A law enforcement official said the gunman made some remarks opposing the Family Research Council’s policies before opening fire. He is now in custody, but has not been formally charged, the FBI said.
The suspect was identified as Floyd Corkins, 28, of Herndon, Virginia, the law enforcement official told CNN.
A backpack and a vehicle believed to belong to the suspect were recovered, the official told CNN, adding federal charges are likely to be brought.
The suspect’s weapon was a legally obtained 9mm handgun, according to another law enforcement official. The suspect had obtained the weapon “fairly recently” from a gun shop in Virginia.
The shooting occurred about 10:45 a.m. in the lobby of the headquarters of the council, a Christian group that has pushed family and anti-abortion issues and religious liberties. It has been a leading opponent of same-sex marriage.
The Family Research Council recently backed restaurant chain Chick-fil-A after the company’s president, Dan Cathy, said the company supports traditional marriage.
Investigators said that it was too early to say whether the organization was targeted for its political views, but made clear that would be part of the investigation.
“We don’t know enough yet about him or his circumstances to be able to determine his connection to this group or to the business or to what, you know, mentally what he’s doing or thinking. So we’re going to try to sort it all out, and pull the evidence together, do as many interviews as we can, and get it all together,” said FBI Assistant Director James McJunkin.
DC Police Chief Cathy Lanier said the man entered the building in downtown Washington and was “confronted by a security guard.”
The suspect opened fire, striking the guard.
“The security officer here is a hero as far as I’m concerned. He did his job.

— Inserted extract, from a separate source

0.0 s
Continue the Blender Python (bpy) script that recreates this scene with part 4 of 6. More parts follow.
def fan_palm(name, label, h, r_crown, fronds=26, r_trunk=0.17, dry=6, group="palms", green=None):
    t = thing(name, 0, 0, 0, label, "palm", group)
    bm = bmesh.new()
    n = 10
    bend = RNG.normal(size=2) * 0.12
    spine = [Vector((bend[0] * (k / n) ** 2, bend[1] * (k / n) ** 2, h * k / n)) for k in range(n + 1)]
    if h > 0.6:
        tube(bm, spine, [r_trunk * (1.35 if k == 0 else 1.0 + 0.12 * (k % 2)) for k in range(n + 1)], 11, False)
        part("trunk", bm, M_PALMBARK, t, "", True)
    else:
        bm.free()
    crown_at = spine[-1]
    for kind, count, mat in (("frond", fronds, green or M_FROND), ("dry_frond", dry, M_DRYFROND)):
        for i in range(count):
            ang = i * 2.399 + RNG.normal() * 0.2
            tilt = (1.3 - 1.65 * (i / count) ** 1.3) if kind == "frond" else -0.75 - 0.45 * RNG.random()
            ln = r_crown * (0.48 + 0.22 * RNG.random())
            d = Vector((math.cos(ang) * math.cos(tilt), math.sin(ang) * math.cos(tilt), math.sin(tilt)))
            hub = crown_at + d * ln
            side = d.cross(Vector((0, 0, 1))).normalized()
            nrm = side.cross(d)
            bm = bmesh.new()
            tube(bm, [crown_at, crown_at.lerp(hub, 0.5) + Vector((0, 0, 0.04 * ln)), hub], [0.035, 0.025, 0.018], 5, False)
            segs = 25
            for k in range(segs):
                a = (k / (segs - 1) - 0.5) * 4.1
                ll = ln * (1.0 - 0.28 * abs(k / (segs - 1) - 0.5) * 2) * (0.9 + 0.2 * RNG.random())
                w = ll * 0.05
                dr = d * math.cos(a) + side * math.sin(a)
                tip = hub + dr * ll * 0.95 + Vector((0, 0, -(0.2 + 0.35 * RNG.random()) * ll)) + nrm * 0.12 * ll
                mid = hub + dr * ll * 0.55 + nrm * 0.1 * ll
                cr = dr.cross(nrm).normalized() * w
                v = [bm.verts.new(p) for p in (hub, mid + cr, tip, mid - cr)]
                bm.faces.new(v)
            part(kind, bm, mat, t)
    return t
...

The person never made it past, farther then the front door,” Lanier said.
Steve Biondi, a tourist from New York, said he witnessed the first two police officers arrive at the scene. They ordered the suspect to put the gun down. The man got on the ground, and did not appear to put up a fight, according to Biondi.
He described the suspect as about 6 feet tall and weighing about 240 pounds.

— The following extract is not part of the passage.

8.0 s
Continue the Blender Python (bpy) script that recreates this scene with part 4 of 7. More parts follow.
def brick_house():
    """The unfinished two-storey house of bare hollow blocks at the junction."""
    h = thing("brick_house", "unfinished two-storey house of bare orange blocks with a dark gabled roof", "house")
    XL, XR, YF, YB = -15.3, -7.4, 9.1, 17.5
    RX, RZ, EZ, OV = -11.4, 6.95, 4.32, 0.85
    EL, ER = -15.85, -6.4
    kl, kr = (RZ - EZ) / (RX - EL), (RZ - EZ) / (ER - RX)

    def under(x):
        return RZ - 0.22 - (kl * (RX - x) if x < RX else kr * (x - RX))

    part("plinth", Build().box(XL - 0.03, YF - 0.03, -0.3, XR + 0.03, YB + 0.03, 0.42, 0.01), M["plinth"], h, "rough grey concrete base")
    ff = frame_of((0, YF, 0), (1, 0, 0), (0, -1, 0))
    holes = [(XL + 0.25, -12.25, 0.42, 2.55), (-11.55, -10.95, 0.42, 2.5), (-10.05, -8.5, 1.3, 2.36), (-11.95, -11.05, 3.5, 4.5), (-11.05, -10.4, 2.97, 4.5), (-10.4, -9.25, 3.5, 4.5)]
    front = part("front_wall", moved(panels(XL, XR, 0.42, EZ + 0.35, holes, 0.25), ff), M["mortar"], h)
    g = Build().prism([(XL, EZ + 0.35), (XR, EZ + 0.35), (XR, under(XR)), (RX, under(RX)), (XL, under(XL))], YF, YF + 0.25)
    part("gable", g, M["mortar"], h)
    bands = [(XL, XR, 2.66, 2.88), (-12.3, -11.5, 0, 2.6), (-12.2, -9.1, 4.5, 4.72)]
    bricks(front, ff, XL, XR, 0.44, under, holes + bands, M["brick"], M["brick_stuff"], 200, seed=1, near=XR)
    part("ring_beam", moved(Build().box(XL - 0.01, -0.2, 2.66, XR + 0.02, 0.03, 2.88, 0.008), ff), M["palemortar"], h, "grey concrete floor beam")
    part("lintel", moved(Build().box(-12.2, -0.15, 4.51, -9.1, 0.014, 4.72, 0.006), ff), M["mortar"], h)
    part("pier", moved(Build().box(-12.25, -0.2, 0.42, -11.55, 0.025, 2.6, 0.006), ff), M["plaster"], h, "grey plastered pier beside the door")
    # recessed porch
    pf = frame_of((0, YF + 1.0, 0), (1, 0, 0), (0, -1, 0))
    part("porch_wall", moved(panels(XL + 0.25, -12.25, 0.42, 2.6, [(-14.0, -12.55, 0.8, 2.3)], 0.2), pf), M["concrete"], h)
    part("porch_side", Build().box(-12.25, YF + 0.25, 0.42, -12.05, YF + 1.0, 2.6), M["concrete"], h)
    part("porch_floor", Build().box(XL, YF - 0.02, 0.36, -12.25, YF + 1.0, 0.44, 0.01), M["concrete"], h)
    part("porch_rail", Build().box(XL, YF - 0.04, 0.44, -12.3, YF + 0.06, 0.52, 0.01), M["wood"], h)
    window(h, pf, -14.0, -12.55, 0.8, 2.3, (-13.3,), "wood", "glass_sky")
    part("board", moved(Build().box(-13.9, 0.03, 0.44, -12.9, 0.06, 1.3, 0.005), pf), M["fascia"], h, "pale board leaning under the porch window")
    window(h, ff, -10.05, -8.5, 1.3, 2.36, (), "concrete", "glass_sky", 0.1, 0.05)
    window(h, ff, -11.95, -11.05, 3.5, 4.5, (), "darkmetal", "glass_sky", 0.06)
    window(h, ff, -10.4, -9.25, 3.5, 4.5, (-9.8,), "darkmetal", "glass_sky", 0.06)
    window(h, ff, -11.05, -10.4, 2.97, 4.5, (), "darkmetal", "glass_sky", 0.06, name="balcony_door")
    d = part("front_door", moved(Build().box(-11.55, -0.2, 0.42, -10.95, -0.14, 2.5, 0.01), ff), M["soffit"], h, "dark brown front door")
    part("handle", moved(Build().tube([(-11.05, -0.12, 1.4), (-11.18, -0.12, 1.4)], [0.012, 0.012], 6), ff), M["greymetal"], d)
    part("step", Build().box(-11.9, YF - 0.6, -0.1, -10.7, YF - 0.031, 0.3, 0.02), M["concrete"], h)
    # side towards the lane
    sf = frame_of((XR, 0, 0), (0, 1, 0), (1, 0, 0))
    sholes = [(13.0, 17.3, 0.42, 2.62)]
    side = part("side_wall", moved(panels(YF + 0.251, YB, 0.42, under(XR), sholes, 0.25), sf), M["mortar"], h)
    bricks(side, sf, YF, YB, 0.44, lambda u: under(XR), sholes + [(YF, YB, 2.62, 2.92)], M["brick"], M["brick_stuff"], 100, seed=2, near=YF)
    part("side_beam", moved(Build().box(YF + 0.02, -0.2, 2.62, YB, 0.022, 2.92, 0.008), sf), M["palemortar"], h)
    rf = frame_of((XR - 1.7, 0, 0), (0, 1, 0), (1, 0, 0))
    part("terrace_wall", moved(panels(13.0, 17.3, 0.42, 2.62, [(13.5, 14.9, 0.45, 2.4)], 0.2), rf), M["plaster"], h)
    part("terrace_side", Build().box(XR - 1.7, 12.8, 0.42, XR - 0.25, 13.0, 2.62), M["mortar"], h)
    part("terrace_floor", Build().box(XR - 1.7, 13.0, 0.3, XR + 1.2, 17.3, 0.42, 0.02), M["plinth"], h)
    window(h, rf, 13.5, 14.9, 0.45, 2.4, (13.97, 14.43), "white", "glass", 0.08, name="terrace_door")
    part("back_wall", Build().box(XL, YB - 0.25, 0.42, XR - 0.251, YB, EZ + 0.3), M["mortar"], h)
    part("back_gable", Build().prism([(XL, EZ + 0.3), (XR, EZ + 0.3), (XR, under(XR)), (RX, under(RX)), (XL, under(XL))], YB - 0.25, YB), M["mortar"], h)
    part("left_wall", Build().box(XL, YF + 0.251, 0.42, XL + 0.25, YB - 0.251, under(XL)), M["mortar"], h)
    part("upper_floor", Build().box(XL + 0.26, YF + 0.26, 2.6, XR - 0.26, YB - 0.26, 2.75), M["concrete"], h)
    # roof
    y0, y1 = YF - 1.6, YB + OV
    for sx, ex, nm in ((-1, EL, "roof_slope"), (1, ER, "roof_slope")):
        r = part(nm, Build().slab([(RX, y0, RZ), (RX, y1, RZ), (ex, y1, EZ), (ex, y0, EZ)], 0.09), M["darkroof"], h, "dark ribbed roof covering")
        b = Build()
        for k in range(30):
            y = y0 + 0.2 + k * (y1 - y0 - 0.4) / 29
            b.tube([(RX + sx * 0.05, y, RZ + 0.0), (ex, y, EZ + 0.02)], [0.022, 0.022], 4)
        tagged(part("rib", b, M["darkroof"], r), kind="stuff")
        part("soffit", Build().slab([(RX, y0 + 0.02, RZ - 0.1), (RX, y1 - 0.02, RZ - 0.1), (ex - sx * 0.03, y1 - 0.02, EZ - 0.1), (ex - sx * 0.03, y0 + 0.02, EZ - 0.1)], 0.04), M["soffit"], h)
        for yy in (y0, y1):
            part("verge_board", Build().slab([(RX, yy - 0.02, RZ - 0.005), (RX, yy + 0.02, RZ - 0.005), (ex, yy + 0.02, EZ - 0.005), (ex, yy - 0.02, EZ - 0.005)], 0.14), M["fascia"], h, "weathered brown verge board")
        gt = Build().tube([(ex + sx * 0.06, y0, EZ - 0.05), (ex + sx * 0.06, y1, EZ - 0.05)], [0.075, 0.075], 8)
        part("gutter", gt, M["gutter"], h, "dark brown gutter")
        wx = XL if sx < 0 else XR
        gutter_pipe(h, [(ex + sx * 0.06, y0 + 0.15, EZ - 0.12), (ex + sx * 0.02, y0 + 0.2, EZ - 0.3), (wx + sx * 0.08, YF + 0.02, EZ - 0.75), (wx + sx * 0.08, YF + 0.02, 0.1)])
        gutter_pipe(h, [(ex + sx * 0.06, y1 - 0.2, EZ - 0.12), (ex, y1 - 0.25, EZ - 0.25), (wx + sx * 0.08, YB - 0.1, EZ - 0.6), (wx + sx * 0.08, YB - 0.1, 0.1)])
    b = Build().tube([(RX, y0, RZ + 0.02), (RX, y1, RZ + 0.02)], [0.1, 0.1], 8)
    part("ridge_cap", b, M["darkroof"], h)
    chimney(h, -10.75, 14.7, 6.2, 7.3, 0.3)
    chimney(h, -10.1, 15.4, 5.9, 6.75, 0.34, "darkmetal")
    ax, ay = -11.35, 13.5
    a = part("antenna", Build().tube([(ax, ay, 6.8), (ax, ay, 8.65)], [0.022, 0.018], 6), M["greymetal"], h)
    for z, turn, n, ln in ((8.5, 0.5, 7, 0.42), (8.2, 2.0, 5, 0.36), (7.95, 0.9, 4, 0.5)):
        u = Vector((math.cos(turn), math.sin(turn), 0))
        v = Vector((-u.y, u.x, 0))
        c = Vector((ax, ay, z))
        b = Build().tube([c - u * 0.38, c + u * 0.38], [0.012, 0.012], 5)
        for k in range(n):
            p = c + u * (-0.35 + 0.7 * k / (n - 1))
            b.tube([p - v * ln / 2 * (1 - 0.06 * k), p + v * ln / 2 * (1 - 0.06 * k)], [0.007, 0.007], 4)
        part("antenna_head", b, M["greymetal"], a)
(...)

The FBI’s Jacqueline Maguire said the case is being worked jointly by the FBI and the Metropolitan Police Department “to determine motive/intent and whether a hate crime/terrorism nexus exists.”
Family Research Council President Tony Perkins said “our first concern is with our colleague who was shot today. Our concern is for him and his family.”

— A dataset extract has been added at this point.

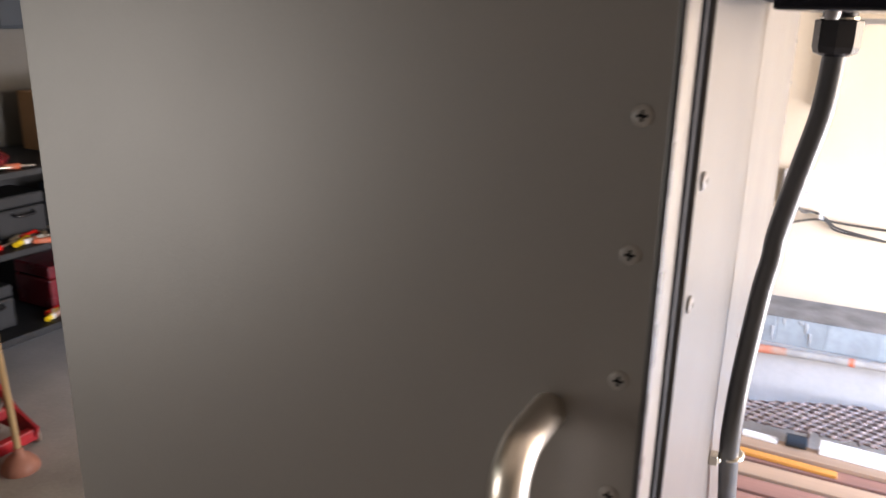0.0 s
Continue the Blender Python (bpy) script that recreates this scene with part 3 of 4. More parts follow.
screw("clamp_screw", (-0.006, 0.4695, 1.1845), "x", 1, 0.004, NICKEL, clamp, height=0.003, cross=False)

# ---- toggle latch across the door gap ----
LZ = 1.979
latch = tagged(empty("toggle_latch", (0.004, 0.08, LZ)), "stainless toggle latch with a red vinyl grip, closed", "latch")
HZ = LZ - 0.004
hookp = part("hook_plate", box((DX, 0.0115, HZ - 0.0108), (DX + 0.0018, 0.036, HZ + 0.0108), 0.0006), ZINC, latch, "steel hook plate")
for s in (-1, 1):
    part("hook_ear", slab([(DX + 0.001, 0.021), (0.0125, 0.0225), (0.0160, 0.030), (0.0125, 0.038), (DX + 0.001, 0.034)], "z", HZ + s * 0.0092 - 0.001, HZ + s * 0.0092 + 0.001), ZINC, hookp)
for y in (0.0170, 0.0300):
    screw("latch_screw", (DX + 0.0018, y, HZ), "x", 1, 0.0042, NICKEL, latch, height=0.0022)


def standing(outline, lo, hi, bevel=0.0):
    """A pressed piece whose outline is given along y and out from the oven's side."""
    return slab([(out, along) for along, out in outline], "z", lo, hi, bevel)


basep = part("base_plate", box((0.0004, 0.0560, LZ - 0.020), (0.0022, 0.1000, LZ + 0.0215), 0.0008), ZINC, latch, "steel base plate")
for z in (LZ - 0.0190, LZ + 0.0195):
    part("side_flange", standing([(0.058, 0.002), (0.097, 0.002), (0.097, 0.005), (0.090, 0.0075), (0.064, 0.0070)], z, z + 0.0018), ZINC, basep)
part("bridge", standing([(0.0575, 0.002), (0.0590, 0.0105), (0.0680, 0.0155), (0.0860, 0.0160), (0.0930, 0.0110), (0.0950, 0.002)], LZ - 0.0035, LZ + 0.0055, 0.0012), ZINC, basep, "pressed steel bridge")
part("bridge_cheek", standing([(0.0600, 0.002), (0.0640, 0.0110), (0.0720, 0.0170), (0.0860, 0.0165), (0.0930, 0.002)], LZ + 0.0088, LZ + 0.0104), ZINC, basep, "thin pressed cheek")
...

Launched in 1983, the Family Research Council says it promotes “faith, family and freedom in public policy and public opinion.”
Presumptive Republican presidential nominee Mitt Romney said he was appalled by the incident.
“There is no place for such violence in our society,” he said in a statement. “My prayers go out to the wounded security guard and his family, as well as all the people at the Family Research Council whose sense of security has been shattered by today’s horrific events.”
The National Organization for Marriage, which has actively campaigned against same-sex marriage efforts, also condemned what it termed an attack on the Family Research Council.